Überschrieben ist die Handwerksmesse mit "Die nächste Generation". Werbebanner verkünden also "Innovation gewinnt" oder fordern "Handwerk weiterdenken". Man bestaunt Zahntechniker und Hörakustiker, wie sie mit 3-D-Gerätschaften arbeiten. Man sieht, natürlich, zwei Tesla-Modelle, bekommt allerdings auf die Frage, wann denn der versprochene Kleine ausgeliefert werde, keine klare Antwort. Sogar das Bäckerhandwerk hat die E-Mobilität für sich entdeckt. Der Bäcker Schüren aus Hilden bei Düsseldorf hat, ähnlich der Deutschen Post, mit einer Selbsthilfegruppe einen "BV1 Streetscooter" entwickelt und gebaut, also einen 3,5-Tonner-Lieferwagen als E-Mobil mit Bäckereikofferaufbau für knapp 50 000 Euro. Reichweite: knapp 100 Kilometer. Für Hilden passt das wohl. Es wird, gleich ums Eck, auch "das besondere Dach für alle Jahreszeiten" angeboten, als ob man derzeit noch viermal im Jahr das Dach austauschen müsste. Unweit von hier referiert ein kundiger Ingenieur über Sinn und Kunst der Stoßlüftung in Altbauten, nicht ohne auf das hier zu erwerbende Dämmmaterial zu verweisen.

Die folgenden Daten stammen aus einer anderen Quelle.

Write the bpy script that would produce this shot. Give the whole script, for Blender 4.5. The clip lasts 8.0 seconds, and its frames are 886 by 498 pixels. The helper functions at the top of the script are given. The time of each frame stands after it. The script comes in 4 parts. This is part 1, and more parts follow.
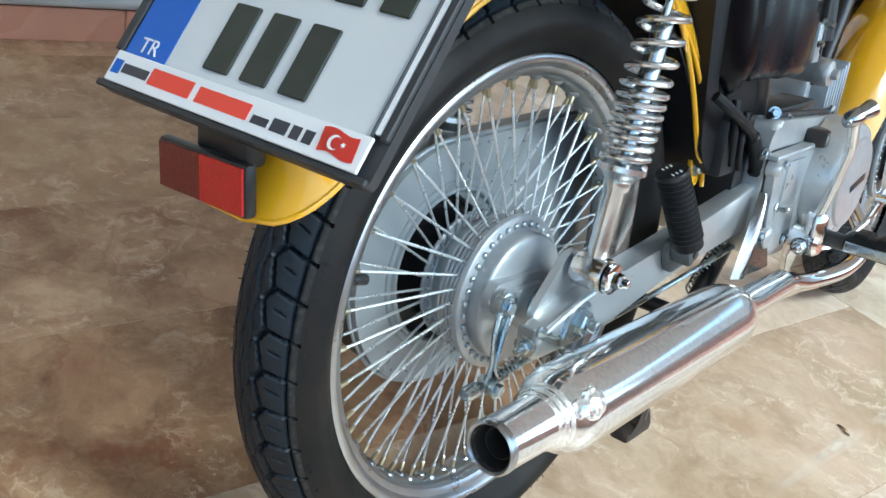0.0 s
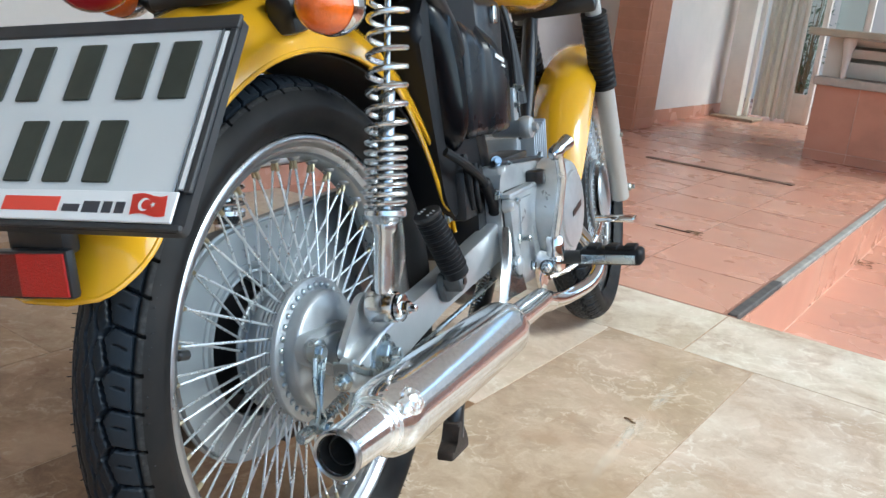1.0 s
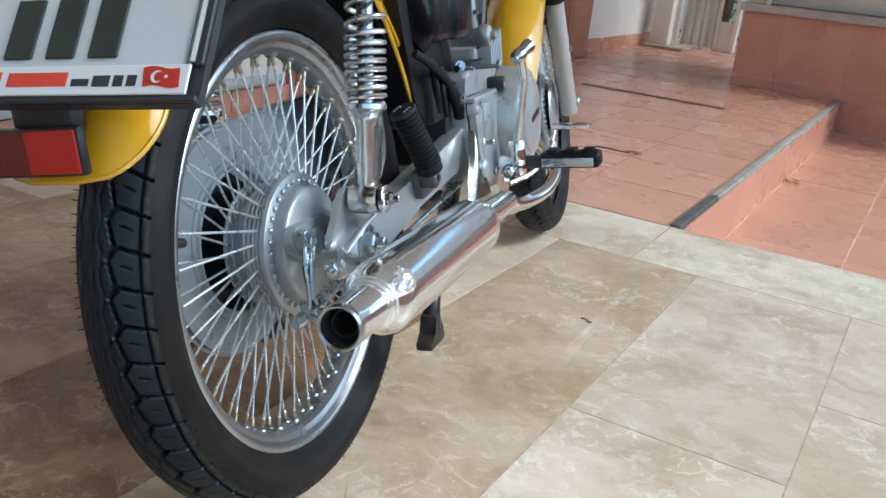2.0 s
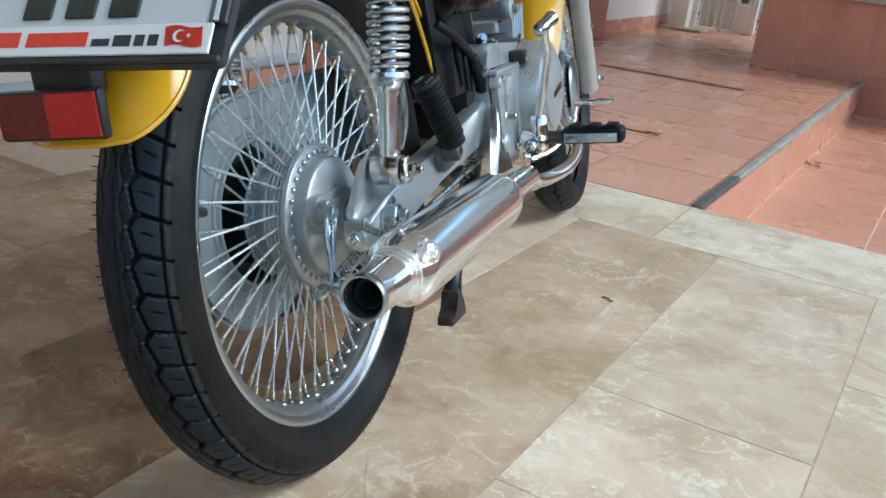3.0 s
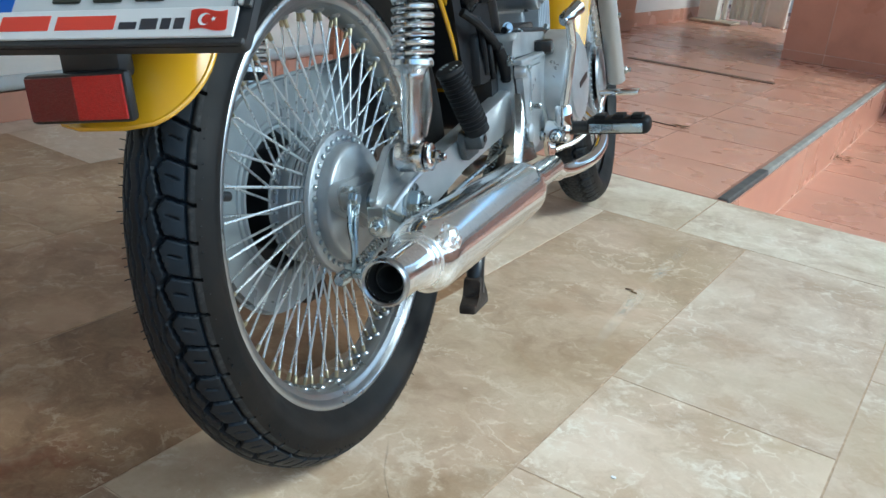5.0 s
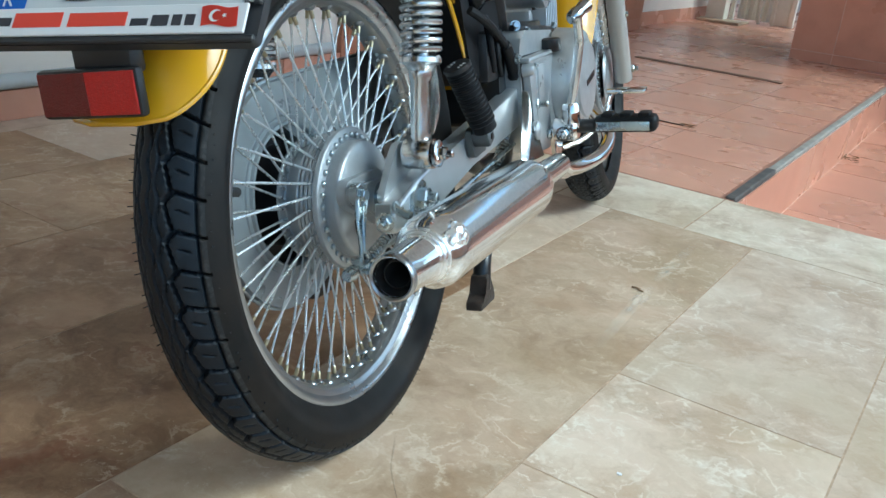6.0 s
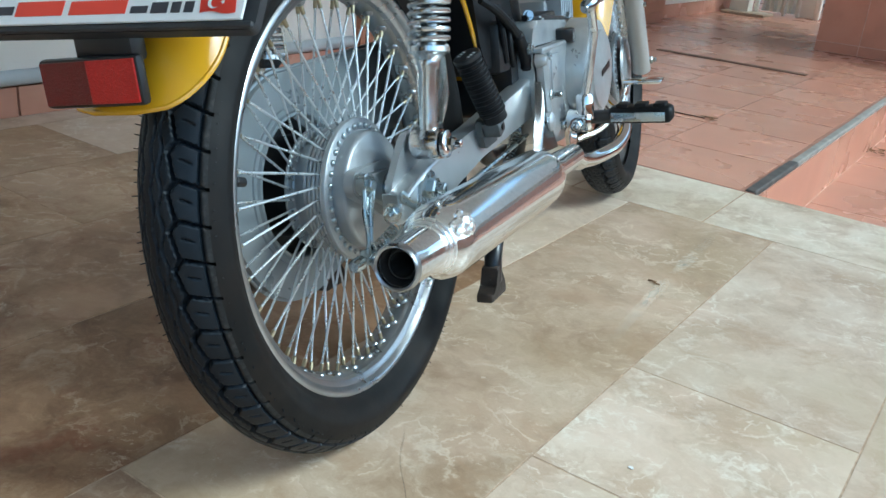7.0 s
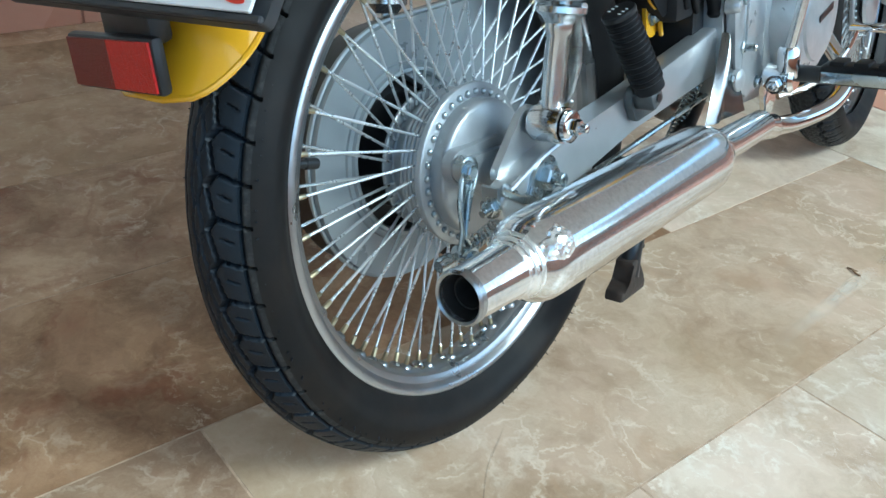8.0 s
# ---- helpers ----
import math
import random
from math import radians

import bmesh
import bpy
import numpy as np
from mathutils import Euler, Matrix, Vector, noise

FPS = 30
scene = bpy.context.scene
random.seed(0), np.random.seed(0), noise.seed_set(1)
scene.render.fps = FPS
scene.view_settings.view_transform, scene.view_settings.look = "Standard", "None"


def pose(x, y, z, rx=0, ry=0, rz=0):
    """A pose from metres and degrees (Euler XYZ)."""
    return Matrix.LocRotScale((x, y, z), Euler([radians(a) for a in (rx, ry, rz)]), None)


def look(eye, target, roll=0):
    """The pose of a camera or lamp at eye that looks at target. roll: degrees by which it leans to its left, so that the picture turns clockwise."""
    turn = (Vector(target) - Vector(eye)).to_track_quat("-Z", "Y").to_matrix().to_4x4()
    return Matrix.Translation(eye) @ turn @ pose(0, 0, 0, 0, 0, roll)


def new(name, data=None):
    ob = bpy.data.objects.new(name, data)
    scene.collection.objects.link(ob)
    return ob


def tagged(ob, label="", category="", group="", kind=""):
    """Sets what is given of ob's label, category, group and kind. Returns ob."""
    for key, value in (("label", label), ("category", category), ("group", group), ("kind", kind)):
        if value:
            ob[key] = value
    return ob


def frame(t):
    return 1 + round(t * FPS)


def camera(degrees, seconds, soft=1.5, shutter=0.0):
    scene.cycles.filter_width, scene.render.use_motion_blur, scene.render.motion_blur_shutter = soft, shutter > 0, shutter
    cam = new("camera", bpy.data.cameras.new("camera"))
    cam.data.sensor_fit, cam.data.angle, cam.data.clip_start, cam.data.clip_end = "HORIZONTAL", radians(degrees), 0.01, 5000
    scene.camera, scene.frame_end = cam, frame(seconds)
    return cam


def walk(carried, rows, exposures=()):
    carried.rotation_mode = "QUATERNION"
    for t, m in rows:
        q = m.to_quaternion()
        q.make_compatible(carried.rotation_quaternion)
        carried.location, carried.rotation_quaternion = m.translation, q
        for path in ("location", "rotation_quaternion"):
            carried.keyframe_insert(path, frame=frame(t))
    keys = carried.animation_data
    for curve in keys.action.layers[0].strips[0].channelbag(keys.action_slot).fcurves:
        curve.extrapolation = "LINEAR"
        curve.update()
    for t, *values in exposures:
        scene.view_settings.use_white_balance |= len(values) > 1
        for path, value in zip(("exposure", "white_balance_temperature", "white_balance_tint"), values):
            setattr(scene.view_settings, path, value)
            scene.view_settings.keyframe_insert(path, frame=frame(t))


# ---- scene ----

Eine wahre Insel kultureller Wissenserweiterung und Freude am Schönen aber findet sich unter der Rubrik "Immaterielles Kulturerbe" in der Südhälfte der Halle B1. Der etwas sperrige Begriff geht auf ein Übereinkommen der Unesco aus dem Jahr 2003 zurück und greift auch beim Handwerk. Hier sind vor allem Zünfte versammelt, die sich, aus langer Tradition schöpfend, ihren Platz in Gegenwart und Zukunft gesichert haben. Da steht man also dann vor dem Stand B1.161 und glaubt, hier werde vielleicht die Tradition des Osterbrotbackens gepflegt, so wie die beiden vermeintlich Mehl in den Teig klopfen, rollen, schlagen. Doch nein, hier zeigt die Fondazione Villa Fabris, zu Hause in Thiene im Veneto, die Kunst, den richtigen Mörtel für Stuckarbeiten anzumischen, mit edlem Pigment zum Beispiel in der Farbe Oltremare, also Ultramarin.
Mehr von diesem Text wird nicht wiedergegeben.